The icing on the cake, though, is his capping it all off with an "interview" with Tom Friedman, the pompous windbag who brought us the old and unimproved "Saudi Peace Plan" wrapped in a new pink ribbon. The same Tom Friedman who manages to get it consistently wrong without ever suffering from a noticable lack of credibility in the press. Don't miss this part. It's a classic.
Is the Iraq war the great neoconservative war? It's the war the neoconservatives wanted, Friedman says. It's the war the neoconservatives marketed. Those people had an idea to sell when September 11 came, and they sold it. Oh boy, did they sell it. So this is not a war that the masses demanded. This is a war of an elite. Friedman laughs: I could give you the names of 25 people (all of whom are at this moment within a five-block radius of this office) who, if you had exiled them to a desert island a year and a half ago, the Iraq war would not have happened.
If you detect a common thread uniting the beginning and end of this story, well, that sums up Shavit's agenda nicely. Nevertheless, for some reason he decided to conclude with a slight backpedal.

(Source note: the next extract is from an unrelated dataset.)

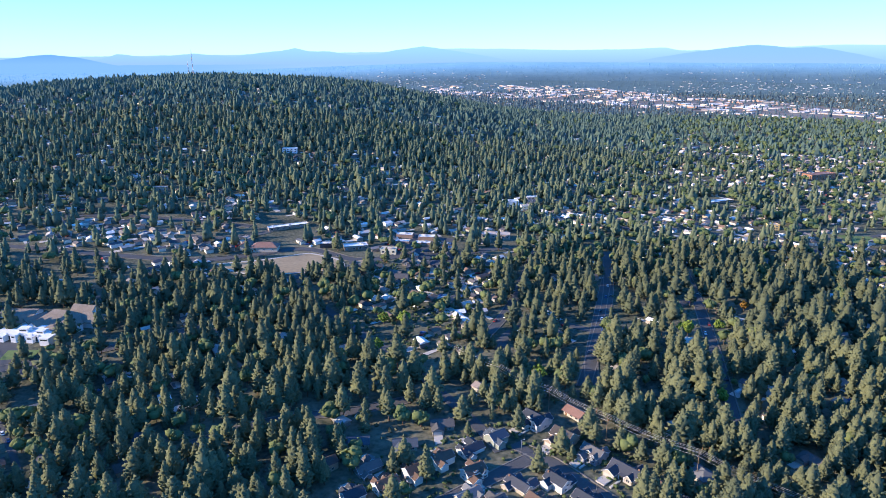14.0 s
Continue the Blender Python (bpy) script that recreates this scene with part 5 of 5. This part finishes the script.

Still, it's not all that simple, Friedman retracts. It's not some fantasy the neoconservatives invented. It's not that 25 people hijacked America. You don't take such a great nation into such a great adventure with Bill Kristol and the Weekly Standard and another five or six influential columnists. In the final analysis, what fomented the war is America's over-reaction to September 11. The genuine sense of anxiety that spread in America after September 11. It is not only the neoconservatives who led us to the outskirts of Baghdad. What led us to the outskirts of Baghdad is a very American combination of anxiety and hubris.
I'd suggest that both the anxiety and the hubris belong to Messrs. Friedman and Shavit. But the tin hat ZOG crowd should love this one. It’s right up their alley.